To start with, VX came with a lot of sample spells and those sample spells had a SPI-F of 30. A lot of VX users saw that as a recommendation and in their project, gave their spells a SPI-F of 30. The problem with that is that this setting makes the SPI stat very weak, to the point of near uselessness (I have no idea why Enterbrain gave the sample spells such a low SPI-F). Glacia was one the many games where the developers fell victim to that trap and made the SPI stat near useless. I discovered that problem and pointed it out.

Rather than say making the SPI-F of the spells four times as high, the solution in this game was to make the SPI stat four times higher. An explanation to that decision is posted somewhere, but I didn't understand said explanation. Regardless, the SPI stat in this game is point for point much weaker than any other stat, but compensates by being larger than the other stats.

Memories of Elefee

I've played to the stopping point. While flawed in obvious ways, this game has endearing characters and was rather fun.

Glacia

The old version (the one I played at least) has what I'd call "good simplicity". All the game mechanics are simple and easy to use, but most of them are still fun. I'm curious what the new version holds in store and look forward to see it.

Prayer of the Faithless

author=hector212121
Eh, i guess it would have been handy when I had Mai, but i just didn't think of it. Action economy is key; if you can kill 1 enemy with 1 action rather than redirect 2 enemy's aggression with that action, i consider it better spent.

I haven't played the last version yet, but in all other versions I've played, Provoke was handy for almost every battle Amalie was in. It may be less useful to you though since you use completely different tactics than I do. Still, try using it and then have Amalie focus so she has her highest defense.

Anyway, a question to Red_Nova.
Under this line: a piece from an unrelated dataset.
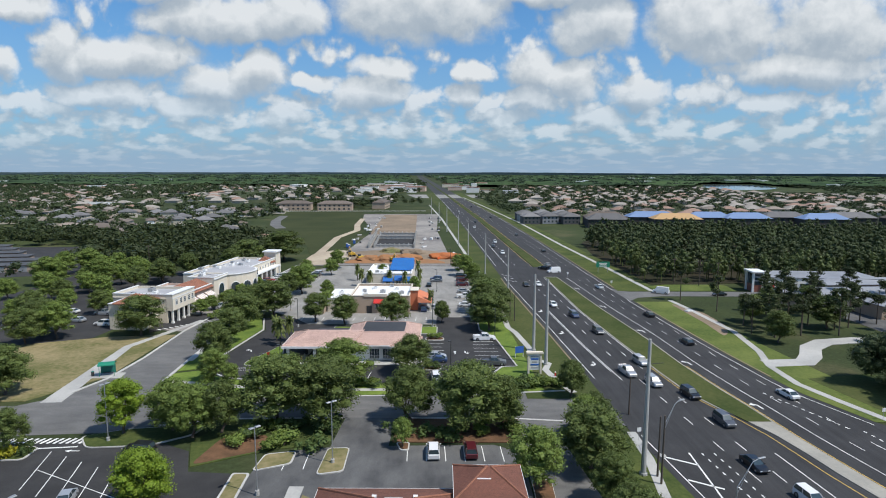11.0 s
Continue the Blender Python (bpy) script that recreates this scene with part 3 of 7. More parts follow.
slab("north_bed_walk", [(-56.0, 200.8), (-40, 197.8), (-20, 196.4), (12, 197.2), (12, 198.5), (-20, 197.7), (-40, 199.2), (-56, 202.2)], 0.145, "concrete", "concrete walk through the lawn")
slab("east_lawn", [(16.4, 211), (13.6, 232), (9.9, 241), (10.4, 300), (15.6, 300), (16.6, 262), (18.2, 232), (19.6, 200.5), (6, 201.2), (10.2, 205.2), (13, 210.5)], 0.13, "bright_grass", "bright watered lawn beside stalls")
slab("loop_lawn", [(-52.5, 214), (-49, 241), (-53, 252), (-57.4, 252), (-58.0, 234), (-57.4, 214), (-57, 207.4), (-53, 209)], 0.13, "bright_grass", "bright watered lawn")
island([(-44.2, 211), (-36.6, 211.2), (-36.4, 214), (-38.4, 223), (-40, 226), (-41, 222), (-44.4, 213.5)], "bright_grass", 1.6, "kerbed lawn island beside the drive-through")
island([(-30, 236), (-6, 236), (-6, 242), (-30, 243)], "bright_grass", 1.0, "kerbed lawn strip with shrubs")
island([(-1.6, 236), (-1.6, 243.5), (-8, 243), (-8, 236.4)], "bright_grass", 1.0, "kerbed lawn strip with shrubs")
island([(-4.6, 208.4), (-0.6, 208.6), (-0.2, 210.6), (-4.4, 210.6)], "brown_mulch", 0.8, "kerbed bed with shrubs")
island([(-4.6, 230.6), (0.2, 230.8), (0.2, 233), (-4.6, 233)], "brown_mulch", 0.8, "kerbed bed with shrubs")
for p in (
    [(-36.8, 95), (-32.9, 95), (-34.4, 108), (-35.0, 117.6), (-37, 117), (-37.9, 105)],
    [(-37.2, 80), (-33.8, 79.4), (-32.9, 88), (-34.2, 89.4), (-37.3, 88.5)],
    [(-62.9, 106), (-59.6, 105.6), (-61.0, 113.6), (-63.3, 114)],
    [(-60.4, 121.2), (-49, 121.4), (-48.6, 123.2), (-60.4, 123.4)],
    [(-72.2, 95), (-65, 95.4), (-65, 99.6), (-72.2, 99.2)],
    [(-37.6, 66), (-33.6, 66), (-33.2, 72.6), (-37.4, 72.4)],
    [(-40.2, 137.8), (-35.6, 137.6), (-36.4, 146.8), (-40.3, 146)],
    [(-69.0, 109), (-65.4, 108.6), (-66.8, 116.6), (-69.6, 117)],
):
    island(p, "mulch")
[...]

The description for Aeyr on the characters page states "Aside from that, his natural aggression enables him to manipulate the emotions of both enemies and allies to turn the tide of battle." However, I've noticed you've now given Amalie three emotion manipulating skills while Aeyr has none. Have you changed your mind regarding who gets what?

Prayer of the Faithless

Yes, I would have loved to hear the story behind your hatred towards the provoke skill. Joke aside, that skill is one of the most useful, if not the most useful, in this game. You're making the game much harder by not using it.

Prayer of the Faithless

That's right, I didn't keep in mind that you're doing a blind let's play.

Prayer of the Faithless

Can't you edit in your commentary afterwards? Post commentary is fairly common in Let's Plays after all.

Prayer of the Faithless

That explain where the annoying gimmick where videogames would list the weight of men, but not women, comes from. This becomes extra idiotic if there's 6+ of them and all of them refuses to tell. Well, you learn something new every day.

Prayer of the Faithless

author=argh
The battle system looks more complicated than most RPG Maker games while still being pretty easy to understand. I like that SP affects defense; that adds an extra layer of consideration to blowing all of it on powerful skills.

I think that this is because the battle system isn't really very complex, rather it has a lot of depth. Medium complexity/high depth is what I think describes it best.

Anyway, as far as the proving goes, I'm strongly in the camp of it being an inefficient system. One reason being that the participants have already gone trough an elite soldier training when they are pitted against each other in a death match. That said, they do get very good training (for sanity's sake I'm going to assume "worth 50 soldiers" is an exaggeration) and I can imagine someone higher up vastly over-crediting their combat prowess to the proving.